Data records

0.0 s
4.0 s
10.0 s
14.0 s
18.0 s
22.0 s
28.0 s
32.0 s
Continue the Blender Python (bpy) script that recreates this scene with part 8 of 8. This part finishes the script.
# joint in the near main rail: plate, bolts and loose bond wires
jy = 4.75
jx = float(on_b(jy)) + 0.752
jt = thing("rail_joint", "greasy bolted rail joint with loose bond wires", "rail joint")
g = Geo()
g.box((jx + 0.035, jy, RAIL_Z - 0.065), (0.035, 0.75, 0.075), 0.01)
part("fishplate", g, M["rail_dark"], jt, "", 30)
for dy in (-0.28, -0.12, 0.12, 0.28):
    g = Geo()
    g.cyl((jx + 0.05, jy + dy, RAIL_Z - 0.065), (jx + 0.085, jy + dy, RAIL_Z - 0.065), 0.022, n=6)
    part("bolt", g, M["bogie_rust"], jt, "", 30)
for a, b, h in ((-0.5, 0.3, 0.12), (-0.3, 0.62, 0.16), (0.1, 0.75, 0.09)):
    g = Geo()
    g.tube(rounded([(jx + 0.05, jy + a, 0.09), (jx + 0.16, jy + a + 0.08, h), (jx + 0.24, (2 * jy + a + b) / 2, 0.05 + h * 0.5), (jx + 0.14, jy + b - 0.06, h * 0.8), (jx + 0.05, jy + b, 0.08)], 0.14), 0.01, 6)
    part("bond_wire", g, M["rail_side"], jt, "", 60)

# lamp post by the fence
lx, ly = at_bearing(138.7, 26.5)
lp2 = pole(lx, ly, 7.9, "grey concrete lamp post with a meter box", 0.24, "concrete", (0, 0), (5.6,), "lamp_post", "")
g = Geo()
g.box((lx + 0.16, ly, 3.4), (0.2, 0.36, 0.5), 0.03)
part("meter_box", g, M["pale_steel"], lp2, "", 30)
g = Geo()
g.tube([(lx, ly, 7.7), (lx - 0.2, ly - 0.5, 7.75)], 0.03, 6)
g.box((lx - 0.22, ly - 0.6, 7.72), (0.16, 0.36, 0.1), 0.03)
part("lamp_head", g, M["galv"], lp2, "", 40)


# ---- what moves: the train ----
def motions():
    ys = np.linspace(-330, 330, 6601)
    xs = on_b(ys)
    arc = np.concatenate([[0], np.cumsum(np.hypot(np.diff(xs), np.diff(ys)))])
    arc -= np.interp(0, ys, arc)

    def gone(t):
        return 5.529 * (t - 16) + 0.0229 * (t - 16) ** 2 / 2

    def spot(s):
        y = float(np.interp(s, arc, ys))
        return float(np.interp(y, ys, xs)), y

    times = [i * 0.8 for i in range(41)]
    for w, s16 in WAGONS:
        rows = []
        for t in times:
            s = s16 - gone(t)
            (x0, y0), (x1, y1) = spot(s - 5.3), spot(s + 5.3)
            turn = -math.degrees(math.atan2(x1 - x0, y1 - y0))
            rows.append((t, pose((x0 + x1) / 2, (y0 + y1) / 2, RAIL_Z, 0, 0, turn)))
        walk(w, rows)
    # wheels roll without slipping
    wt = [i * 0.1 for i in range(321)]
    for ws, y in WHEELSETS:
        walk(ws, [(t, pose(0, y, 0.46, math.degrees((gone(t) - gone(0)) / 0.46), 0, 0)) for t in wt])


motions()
==
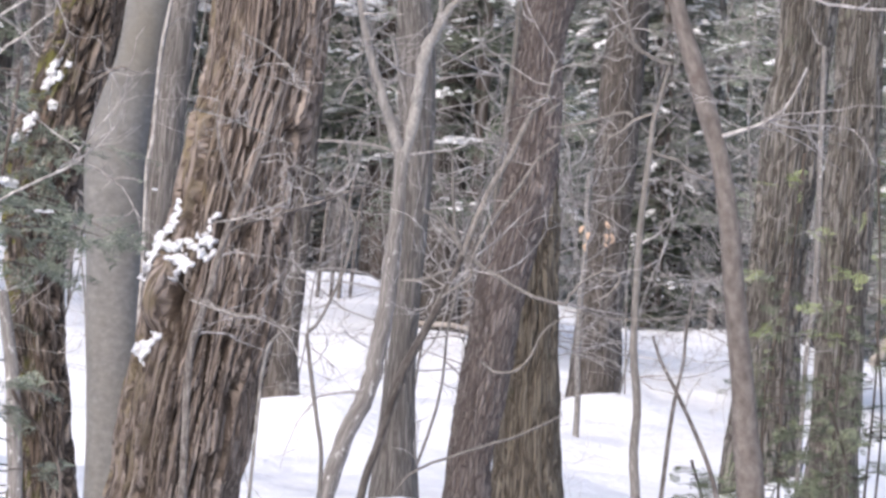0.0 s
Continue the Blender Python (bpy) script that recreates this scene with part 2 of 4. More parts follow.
---
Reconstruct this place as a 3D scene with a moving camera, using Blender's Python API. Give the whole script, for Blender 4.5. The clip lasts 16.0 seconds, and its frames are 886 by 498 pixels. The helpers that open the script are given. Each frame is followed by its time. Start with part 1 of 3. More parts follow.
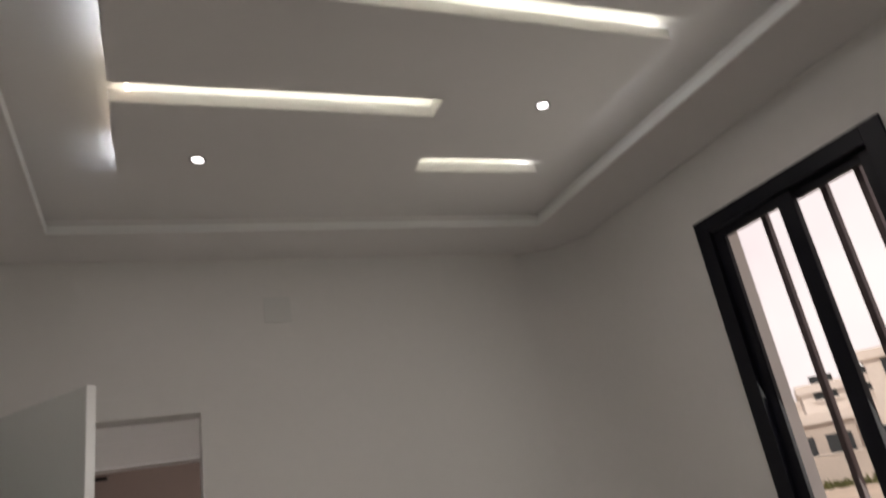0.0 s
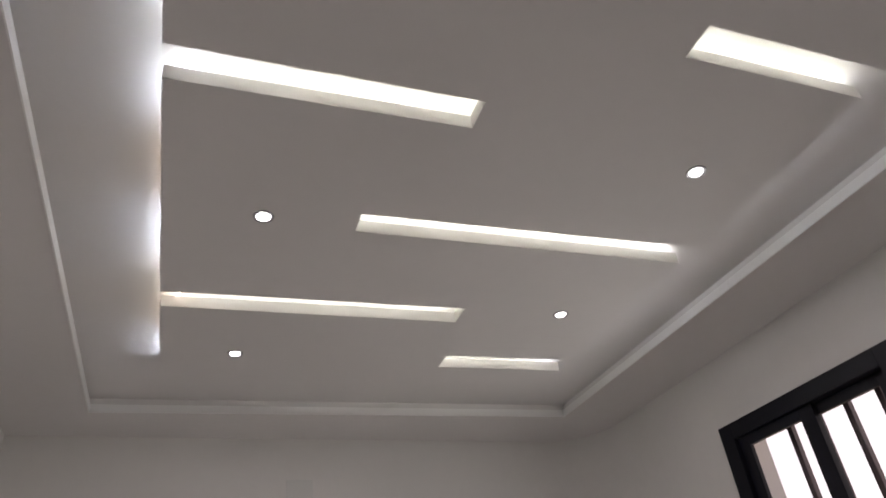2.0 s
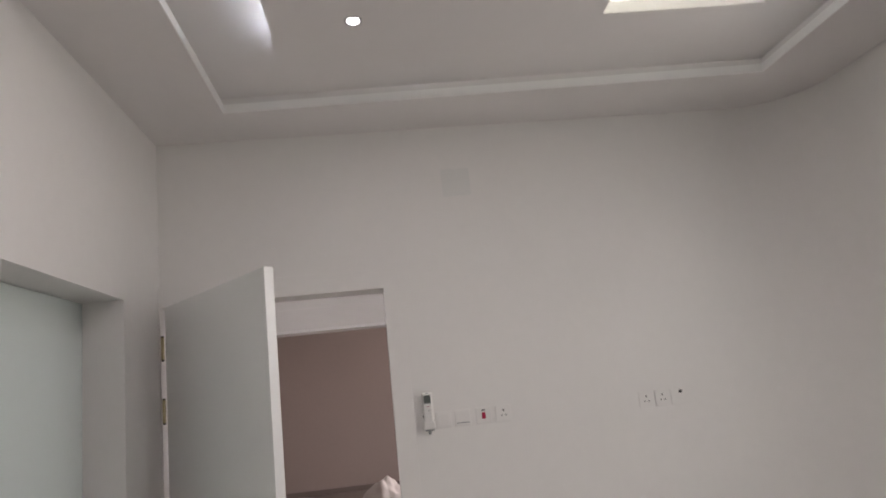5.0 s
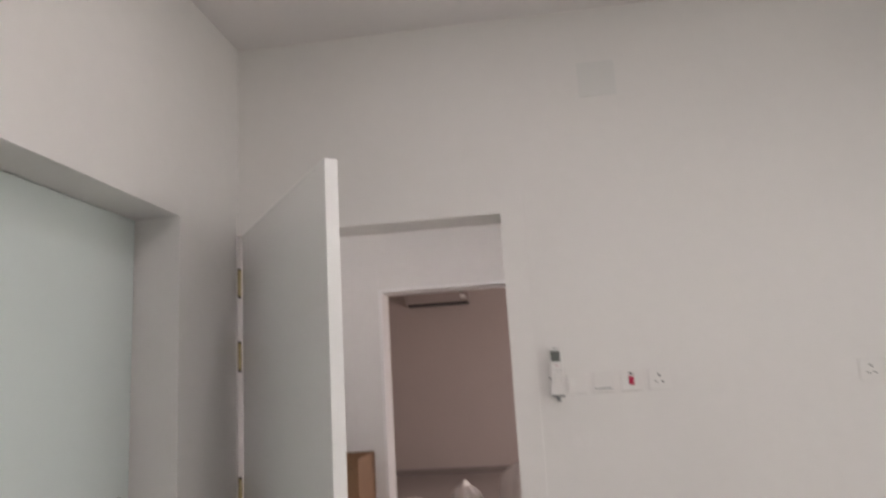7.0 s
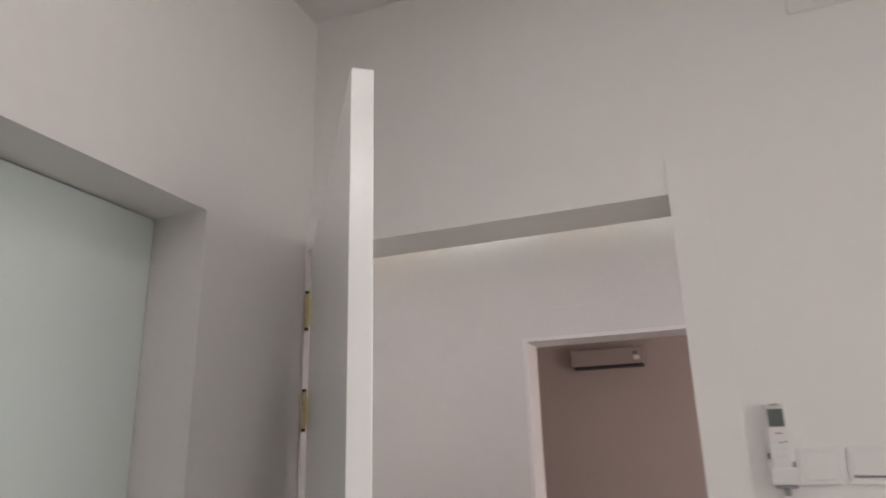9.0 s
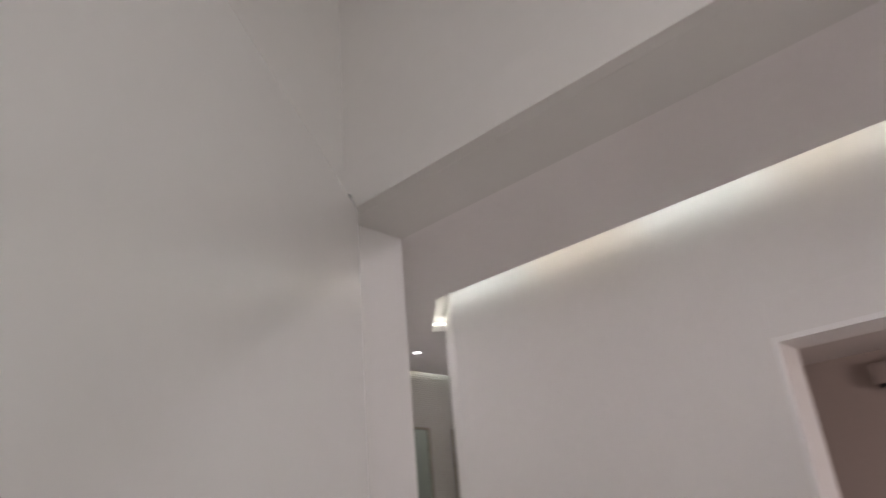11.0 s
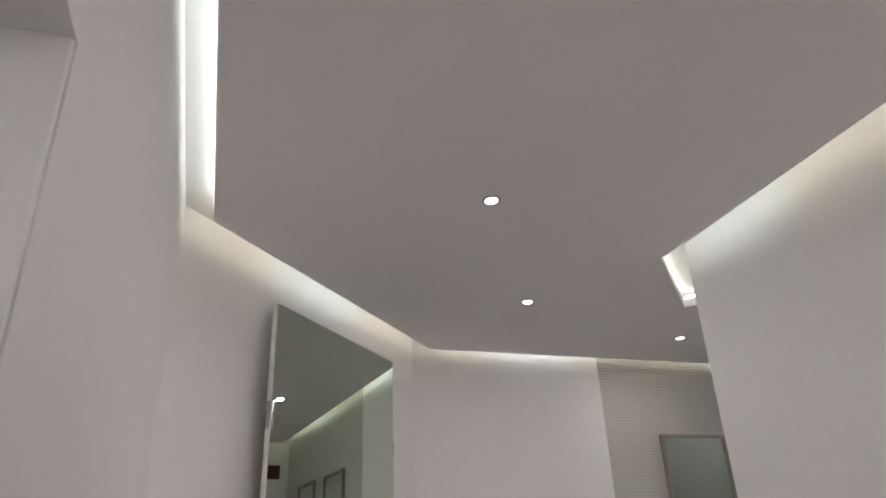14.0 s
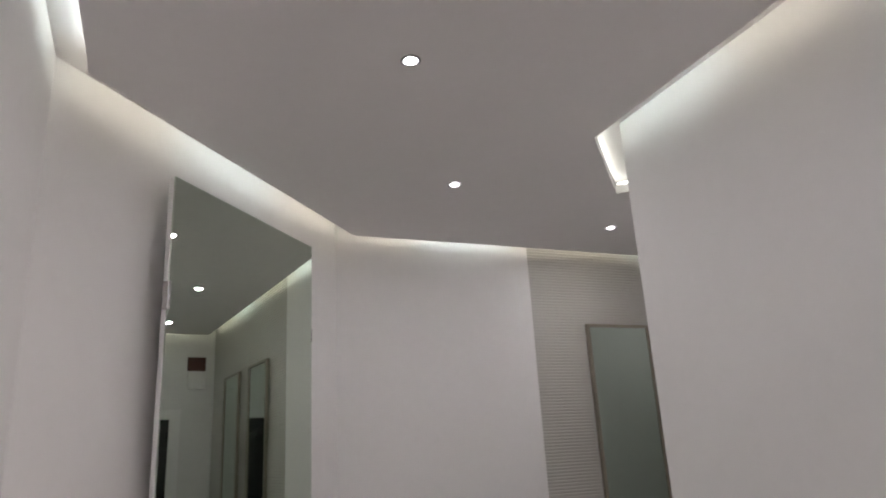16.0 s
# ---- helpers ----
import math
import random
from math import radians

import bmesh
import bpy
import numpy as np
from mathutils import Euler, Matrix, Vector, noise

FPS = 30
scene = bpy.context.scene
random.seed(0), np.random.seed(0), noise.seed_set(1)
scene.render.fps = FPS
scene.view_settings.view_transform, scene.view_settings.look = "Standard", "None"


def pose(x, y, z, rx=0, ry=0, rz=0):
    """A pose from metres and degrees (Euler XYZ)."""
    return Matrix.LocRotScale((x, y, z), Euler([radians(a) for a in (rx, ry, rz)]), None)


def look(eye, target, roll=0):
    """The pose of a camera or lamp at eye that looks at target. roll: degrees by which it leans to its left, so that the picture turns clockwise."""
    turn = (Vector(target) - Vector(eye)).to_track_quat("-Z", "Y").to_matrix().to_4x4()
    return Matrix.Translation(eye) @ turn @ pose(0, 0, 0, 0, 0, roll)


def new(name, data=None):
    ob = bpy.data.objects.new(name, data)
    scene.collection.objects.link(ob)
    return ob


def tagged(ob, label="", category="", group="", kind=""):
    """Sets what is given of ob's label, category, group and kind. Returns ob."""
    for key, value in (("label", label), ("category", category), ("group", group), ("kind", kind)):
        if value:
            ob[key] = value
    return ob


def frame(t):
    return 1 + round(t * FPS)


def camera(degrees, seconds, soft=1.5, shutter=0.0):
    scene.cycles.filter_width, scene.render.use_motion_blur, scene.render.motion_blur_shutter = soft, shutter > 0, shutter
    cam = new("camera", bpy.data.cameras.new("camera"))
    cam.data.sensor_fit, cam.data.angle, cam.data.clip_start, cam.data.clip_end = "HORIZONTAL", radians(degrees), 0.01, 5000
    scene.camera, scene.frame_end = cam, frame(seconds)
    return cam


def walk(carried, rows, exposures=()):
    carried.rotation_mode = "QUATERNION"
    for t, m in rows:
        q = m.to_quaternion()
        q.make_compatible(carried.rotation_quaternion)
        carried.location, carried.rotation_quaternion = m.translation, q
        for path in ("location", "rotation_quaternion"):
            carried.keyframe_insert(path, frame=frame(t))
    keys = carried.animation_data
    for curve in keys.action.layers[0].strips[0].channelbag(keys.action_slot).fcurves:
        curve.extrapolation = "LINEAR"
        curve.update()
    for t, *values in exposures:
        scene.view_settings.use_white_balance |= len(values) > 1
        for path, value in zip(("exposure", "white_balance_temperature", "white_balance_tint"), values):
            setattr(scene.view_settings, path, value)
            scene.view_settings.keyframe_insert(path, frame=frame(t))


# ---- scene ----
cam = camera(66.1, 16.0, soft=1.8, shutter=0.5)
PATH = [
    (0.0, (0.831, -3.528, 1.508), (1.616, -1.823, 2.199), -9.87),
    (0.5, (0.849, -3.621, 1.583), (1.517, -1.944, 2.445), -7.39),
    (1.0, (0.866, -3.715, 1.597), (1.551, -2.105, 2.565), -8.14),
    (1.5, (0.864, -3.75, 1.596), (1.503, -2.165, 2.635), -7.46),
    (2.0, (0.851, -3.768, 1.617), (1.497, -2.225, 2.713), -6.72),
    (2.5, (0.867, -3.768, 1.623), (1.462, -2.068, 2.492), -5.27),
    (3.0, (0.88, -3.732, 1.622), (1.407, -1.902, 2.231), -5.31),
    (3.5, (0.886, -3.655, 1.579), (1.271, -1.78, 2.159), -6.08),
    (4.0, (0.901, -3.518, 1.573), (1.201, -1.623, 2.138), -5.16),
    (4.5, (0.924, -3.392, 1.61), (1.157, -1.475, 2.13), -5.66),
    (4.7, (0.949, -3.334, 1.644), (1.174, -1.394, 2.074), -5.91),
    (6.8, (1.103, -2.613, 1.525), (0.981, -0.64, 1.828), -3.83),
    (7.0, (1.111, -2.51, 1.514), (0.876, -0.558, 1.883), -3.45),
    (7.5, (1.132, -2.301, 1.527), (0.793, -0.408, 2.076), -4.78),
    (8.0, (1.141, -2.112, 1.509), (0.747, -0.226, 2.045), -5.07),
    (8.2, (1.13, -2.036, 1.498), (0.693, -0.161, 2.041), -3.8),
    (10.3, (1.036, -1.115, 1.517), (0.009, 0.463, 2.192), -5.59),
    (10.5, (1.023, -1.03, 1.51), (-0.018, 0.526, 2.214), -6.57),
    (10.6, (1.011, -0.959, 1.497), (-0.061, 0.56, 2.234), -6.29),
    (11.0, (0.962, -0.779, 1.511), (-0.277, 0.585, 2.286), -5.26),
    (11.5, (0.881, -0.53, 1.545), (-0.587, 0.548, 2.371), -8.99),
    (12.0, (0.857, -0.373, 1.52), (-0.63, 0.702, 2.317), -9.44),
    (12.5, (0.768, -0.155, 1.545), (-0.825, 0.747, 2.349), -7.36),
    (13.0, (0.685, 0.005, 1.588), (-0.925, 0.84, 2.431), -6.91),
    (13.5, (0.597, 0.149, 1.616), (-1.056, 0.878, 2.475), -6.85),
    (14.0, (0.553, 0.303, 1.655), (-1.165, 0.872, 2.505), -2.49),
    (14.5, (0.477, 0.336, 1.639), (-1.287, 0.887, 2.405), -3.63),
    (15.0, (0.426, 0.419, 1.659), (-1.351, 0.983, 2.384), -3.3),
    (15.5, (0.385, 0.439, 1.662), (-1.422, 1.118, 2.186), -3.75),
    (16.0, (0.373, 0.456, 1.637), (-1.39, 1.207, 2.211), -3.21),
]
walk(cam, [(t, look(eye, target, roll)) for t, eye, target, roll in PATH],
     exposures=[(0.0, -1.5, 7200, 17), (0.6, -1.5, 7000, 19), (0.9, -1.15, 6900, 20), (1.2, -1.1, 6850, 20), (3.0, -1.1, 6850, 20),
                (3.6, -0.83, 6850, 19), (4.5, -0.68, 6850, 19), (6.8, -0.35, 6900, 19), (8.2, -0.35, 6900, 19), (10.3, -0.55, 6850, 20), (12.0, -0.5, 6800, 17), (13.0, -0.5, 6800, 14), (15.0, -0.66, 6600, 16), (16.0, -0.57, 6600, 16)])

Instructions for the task
Check every line of the data above for the string "keys", and copy those that have it.

Expected output
    keys = carried.animation_data
    for curve in keys.action.layers[0].strips[0].channelbag(keys.action_slot).fcurves:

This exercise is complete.